The 527 bill started out as an attempt to make sure that the George Soros's and Roland Arnalls of the world had to play by the same rules as the rest of us when it comes to influencing elections. In other words, 527 groups that try to influence elections would be subject to the same limits as any other group that tries to influence elections in America.
But, Congress and the very 527 groups who would be regulated got their dirty little fingers on the bill and have smudged and smeared it up with amendments which would increase the influence of rich America on our elections, including increasing the amount an individual can give a PAC and the amount a PAC can give to a political party, unnecessarily exempting partisan voter registration efforts, and lifting restrictions on political contributions by corporations and trade unions.

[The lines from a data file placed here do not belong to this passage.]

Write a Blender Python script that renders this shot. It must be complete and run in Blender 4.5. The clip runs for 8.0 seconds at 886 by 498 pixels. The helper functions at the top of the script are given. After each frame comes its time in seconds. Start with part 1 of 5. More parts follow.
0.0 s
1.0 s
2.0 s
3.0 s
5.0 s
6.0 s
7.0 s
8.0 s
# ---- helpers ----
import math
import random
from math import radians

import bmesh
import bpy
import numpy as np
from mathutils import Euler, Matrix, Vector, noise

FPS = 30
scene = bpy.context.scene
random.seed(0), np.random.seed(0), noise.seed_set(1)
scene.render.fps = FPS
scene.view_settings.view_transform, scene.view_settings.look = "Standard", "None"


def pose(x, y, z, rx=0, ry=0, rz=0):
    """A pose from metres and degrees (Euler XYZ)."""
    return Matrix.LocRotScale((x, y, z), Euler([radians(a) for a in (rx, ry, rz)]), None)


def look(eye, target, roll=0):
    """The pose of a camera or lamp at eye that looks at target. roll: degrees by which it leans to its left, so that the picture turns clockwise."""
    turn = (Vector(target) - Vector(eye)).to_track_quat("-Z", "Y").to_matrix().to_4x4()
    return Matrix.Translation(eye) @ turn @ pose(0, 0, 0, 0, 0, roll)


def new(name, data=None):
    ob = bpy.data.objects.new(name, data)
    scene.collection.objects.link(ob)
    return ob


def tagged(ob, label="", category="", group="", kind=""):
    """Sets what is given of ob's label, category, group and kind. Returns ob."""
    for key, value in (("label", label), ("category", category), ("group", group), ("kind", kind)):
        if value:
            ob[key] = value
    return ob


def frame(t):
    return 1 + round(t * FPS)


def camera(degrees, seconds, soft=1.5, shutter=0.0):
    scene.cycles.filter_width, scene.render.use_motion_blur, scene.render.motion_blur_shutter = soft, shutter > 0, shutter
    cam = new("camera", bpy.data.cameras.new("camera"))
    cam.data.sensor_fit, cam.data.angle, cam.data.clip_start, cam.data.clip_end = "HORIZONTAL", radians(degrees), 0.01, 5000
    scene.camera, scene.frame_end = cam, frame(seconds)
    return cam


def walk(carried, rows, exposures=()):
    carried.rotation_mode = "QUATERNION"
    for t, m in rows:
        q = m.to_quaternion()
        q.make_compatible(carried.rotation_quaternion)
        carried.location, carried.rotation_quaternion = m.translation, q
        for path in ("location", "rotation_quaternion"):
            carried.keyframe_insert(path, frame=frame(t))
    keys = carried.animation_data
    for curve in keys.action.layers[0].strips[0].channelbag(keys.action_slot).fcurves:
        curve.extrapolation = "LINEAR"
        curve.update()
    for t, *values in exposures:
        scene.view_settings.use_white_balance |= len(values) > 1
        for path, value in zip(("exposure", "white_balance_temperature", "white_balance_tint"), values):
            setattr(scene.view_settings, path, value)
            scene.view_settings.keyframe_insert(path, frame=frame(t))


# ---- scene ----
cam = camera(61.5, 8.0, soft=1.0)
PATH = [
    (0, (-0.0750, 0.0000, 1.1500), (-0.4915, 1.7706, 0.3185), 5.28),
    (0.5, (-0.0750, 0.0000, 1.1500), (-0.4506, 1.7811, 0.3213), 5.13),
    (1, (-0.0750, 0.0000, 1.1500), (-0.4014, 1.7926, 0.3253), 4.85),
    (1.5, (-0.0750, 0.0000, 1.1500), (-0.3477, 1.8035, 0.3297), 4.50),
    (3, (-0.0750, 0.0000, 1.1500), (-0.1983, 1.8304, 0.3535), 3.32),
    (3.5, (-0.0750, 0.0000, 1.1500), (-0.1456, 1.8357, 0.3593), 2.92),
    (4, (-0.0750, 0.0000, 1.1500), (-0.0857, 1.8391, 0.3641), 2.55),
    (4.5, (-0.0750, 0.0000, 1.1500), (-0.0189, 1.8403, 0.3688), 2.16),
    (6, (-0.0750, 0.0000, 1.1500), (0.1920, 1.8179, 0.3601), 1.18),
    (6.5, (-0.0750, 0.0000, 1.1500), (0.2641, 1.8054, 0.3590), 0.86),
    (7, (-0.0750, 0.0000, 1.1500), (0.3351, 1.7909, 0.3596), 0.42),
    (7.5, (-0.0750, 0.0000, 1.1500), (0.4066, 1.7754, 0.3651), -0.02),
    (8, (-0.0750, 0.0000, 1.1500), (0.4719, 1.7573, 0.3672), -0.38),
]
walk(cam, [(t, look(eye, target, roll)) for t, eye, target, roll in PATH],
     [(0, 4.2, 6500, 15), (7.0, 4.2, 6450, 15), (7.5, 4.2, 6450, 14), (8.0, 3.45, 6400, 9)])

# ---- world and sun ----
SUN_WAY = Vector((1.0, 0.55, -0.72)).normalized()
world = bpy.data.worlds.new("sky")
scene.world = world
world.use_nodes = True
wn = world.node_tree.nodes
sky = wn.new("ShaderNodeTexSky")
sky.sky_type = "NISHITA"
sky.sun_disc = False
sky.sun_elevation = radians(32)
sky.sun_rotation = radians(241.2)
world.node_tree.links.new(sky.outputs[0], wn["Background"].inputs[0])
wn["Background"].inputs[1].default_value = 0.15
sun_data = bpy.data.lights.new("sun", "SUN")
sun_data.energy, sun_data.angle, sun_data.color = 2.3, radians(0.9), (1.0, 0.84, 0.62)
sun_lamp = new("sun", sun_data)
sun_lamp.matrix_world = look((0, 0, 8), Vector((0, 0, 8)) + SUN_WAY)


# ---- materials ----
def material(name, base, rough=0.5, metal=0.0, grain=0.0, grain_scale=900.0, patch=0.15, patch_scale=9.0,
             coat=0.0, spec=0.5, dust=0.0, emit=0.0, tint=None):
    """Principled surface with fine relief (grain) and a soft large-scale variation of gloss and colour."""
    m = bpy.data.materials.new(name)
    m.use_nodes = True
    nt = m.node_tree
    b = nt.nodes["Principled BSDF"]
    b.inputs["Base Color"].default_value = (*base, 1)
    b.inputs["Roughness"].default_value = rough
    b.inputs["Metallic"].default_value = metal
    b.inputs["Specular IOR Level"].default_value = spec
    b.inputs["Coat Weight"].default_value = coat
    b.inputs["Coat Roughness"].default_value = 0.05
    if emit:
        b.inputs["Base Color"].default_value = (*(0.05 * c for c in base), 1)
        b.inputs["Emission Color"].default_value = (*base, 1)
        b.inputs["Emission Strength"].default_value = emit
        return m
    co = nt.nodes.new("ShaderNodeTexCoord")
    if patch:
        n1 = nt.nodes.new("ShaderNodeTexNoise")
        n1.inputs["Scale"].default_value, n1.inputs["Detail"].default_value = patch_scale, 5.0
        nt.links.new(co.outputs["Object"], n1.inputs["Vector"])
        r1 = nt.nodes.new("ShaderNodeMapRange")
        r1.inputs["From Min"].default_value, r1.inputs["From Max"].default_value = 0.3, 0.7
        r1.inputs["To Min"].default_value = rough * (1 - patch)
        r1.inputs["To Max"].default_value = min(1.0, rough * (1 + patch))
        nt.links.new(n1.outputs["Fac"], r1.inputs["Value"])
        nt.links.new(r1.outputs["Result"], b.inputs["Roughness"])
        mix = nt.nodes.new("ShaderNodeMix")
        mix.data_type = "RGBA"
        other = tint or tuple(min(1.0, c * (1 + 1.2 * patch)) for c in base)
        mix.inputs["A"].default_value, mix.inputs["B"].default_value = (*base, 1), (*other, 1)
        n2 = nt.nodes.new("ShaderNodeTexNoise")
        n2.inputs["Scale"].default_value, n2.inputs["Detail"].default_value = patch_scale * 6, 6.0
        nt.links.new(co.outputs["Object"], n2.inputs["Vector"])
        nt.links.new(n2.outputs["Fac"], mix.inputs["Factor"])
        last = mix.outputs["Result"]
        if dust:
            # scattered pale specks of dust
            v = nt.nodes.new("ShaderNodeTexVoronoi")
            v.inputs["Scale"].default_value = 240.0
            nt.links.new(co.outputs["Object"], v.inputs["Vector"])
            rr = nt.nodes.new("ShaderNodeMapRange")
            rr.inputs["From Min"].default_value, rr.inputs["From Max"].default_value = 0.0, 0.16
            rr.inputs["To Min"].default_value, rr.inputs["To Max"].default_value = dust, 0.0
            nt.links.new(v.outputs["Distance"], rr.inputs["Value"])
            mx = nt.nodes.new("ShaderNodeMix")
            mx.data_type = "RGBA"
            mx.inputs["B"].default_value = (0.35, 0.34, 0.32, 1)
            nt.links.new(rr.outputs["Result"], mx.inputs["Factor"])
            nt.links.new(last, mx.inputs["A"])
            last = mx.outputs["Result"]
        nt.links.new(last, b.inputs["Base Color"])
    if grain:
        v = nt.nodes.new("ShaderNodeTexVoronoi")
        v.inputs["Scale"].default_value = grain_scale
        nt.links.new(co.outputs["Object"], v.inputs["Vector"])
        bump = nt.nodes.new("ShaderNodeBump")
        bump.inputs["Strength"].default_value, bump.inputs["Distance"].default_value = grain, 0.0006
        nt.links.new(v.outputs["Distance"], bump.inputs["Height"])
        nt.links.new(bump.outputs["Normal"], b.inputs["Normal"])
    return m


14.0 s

This same thing happened last year in Ohio, where the legislature responded to a series of campaign finance scandals by passing a bill which quadrupled the amount an individual could give to a candidate from $2,500 to $10,000.
The problems in Columbus and in Washington, D.C. were one and the same: self-interested legislators cannot be trusted to pass meaningful campaign finance legislation that might pose a threat to their political survival, even if it makes our democracy more truly representative and less the personal fiefdom of wealthy interests.